##### Raw data #####

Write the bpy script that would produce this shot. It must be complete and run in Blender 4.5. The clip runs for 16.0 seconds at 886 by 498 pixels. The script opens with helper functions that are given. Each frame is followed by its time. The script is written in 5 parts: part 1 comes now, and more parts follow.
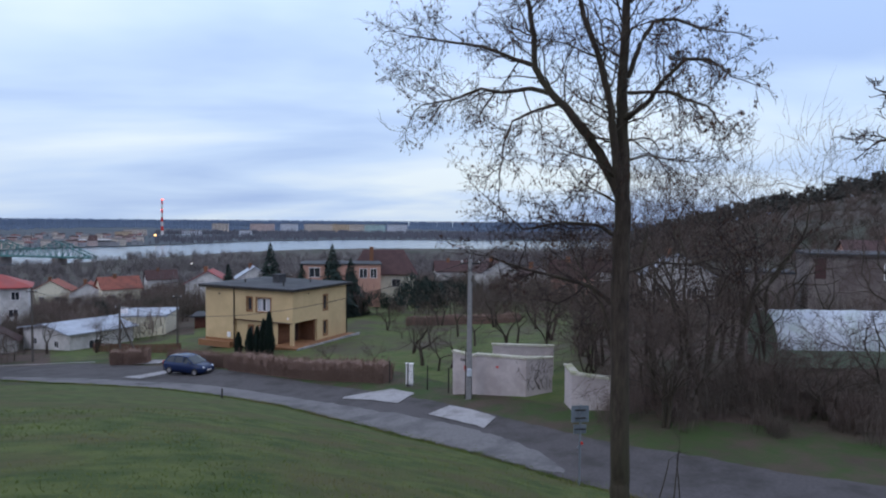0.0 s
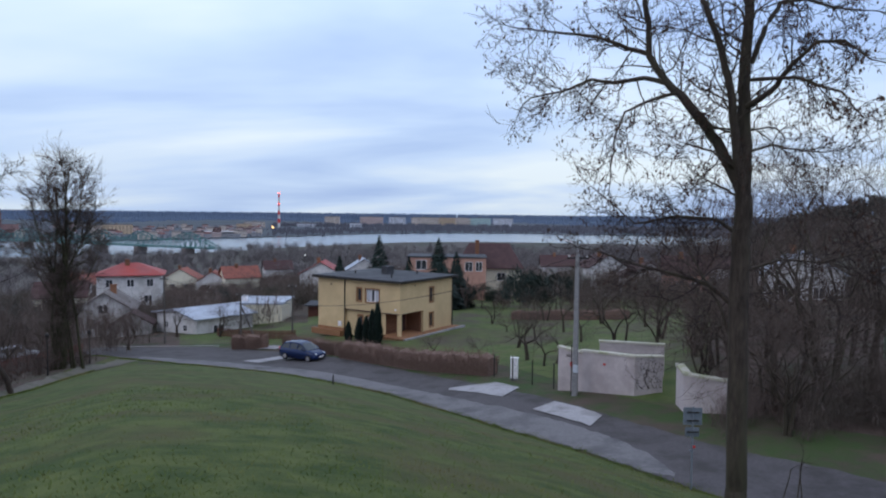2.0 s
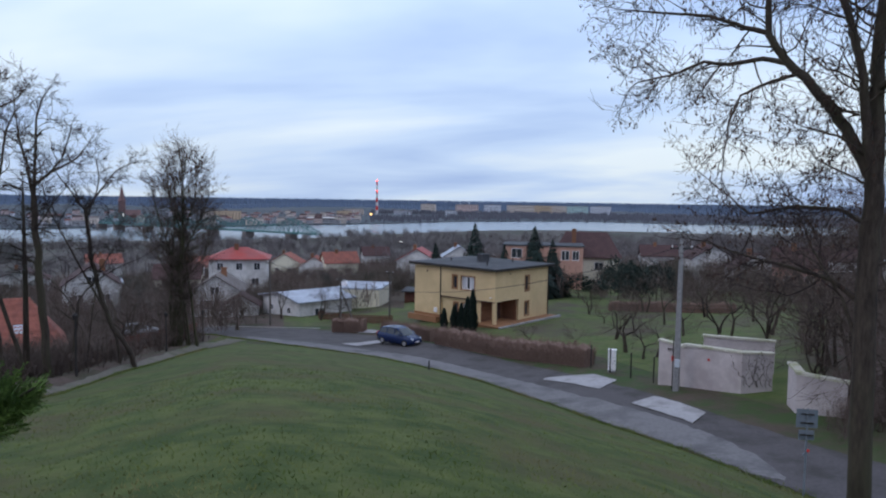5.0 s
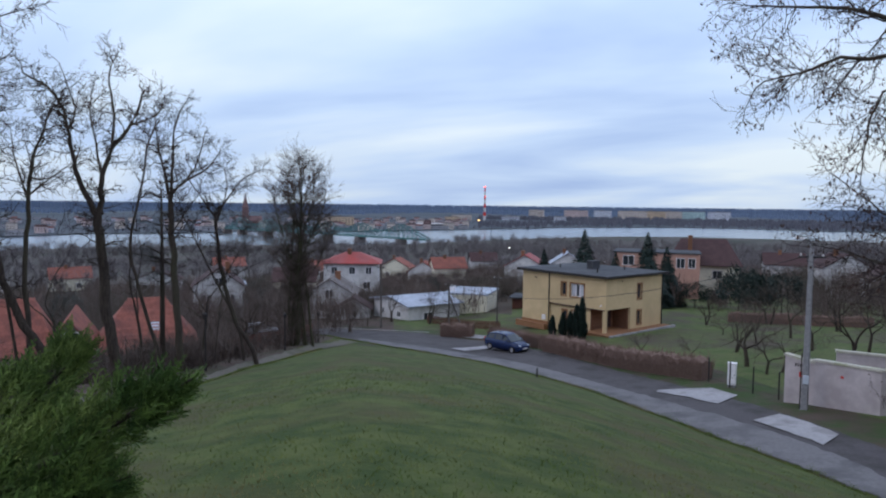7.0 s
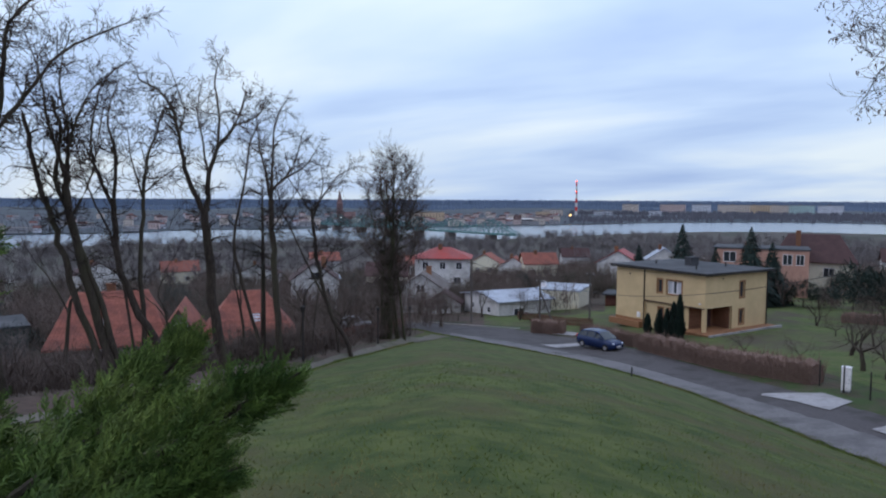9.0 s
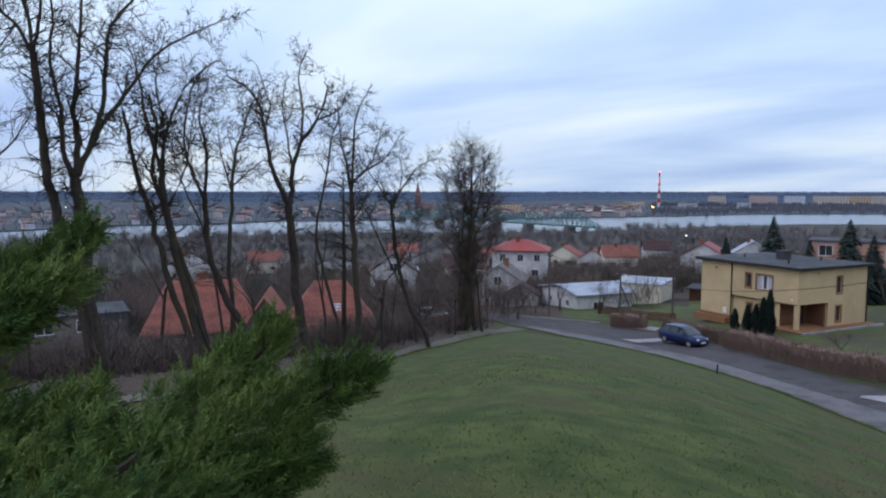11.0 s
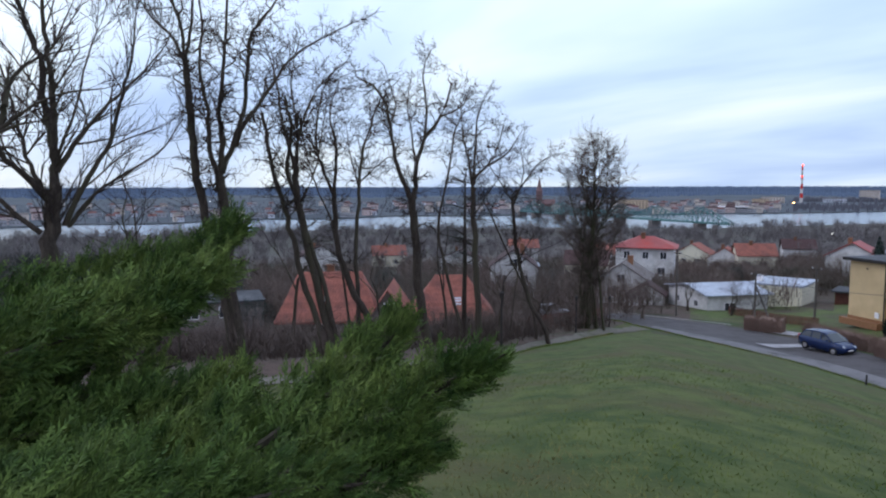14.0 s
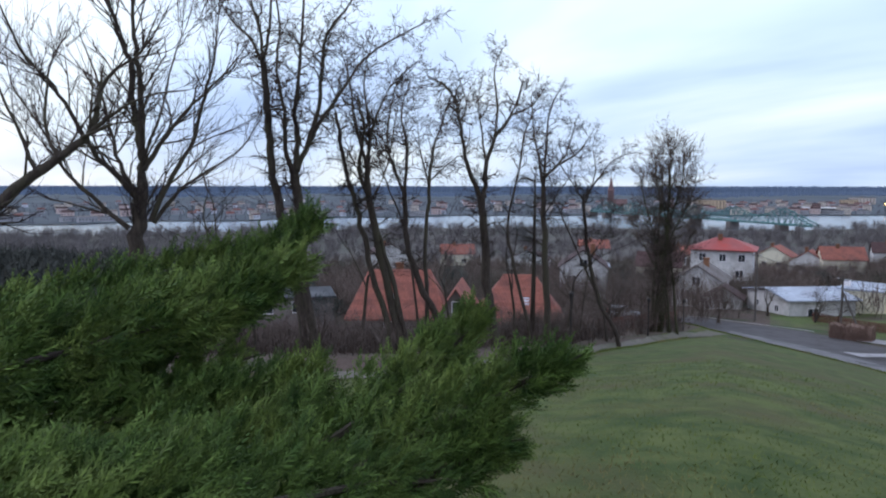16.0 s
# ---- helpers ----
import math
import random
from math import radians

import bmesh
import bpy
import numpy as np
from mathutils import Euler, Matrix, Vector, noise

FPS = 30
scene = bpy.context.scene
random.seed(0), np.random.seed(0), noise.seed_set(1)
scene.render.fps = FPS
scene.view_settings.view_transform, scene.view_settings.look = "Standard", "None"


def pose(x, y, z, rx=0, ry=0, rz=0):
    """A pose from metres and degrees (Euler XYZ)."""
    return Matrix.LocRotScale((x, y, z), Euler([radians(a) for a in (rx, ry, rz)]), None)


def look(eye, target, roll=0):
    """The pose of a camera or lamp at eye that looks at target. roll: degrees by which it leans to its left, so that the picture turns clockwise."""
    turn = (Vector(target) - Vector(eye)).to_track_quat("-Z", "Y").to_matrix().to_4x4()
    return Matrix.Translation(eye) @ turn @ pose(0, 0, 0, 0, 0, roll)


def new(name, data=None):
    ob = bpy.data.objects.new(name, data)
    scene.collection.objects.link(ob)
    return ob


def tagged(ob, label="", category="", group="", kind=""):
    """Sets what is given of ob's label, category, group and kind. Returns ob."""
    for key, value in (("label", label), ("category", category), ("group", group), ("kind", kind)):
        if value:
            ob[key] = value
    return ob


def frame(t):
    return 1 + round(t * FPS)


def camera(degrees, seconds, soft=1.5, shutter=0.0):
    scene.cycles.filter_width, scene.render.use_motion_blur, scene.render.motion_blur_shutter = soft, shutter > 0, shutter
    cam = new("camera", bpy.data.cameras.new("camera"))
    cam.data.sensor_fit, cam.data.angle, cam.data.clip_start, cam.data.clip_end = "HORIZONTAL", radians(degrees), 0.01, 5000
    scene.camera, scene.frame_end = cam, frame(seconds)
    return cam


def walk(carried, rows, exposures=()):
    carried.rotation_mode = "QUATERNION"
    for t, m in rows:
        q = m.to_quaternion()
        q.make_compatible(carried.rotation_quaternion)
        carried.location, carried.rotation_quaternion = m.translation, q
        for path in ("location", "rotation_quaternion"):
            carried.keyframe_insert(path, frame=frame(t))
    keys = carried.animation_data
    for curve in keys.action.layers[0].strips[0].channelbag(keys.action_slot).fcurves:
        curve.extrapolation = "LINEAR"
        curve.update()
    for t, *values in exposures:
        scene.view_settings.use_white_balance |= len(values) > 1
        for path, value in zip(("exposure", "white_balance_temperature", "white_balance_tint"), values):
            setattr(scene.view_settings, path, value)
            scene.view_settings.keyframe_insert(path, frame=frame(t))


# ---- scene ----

#####

• Stated goal: Pick out every line above that holds the word "kind" and copy it.

• Solved exercise:
def tagged(ob, label="", category="", group="", kind=""):
    """Sets what is given of ob's label, category, group and kind. Returns ob."""
    for key, value in (("label", label), ("category", category), ("group", group), ("kind", kind)):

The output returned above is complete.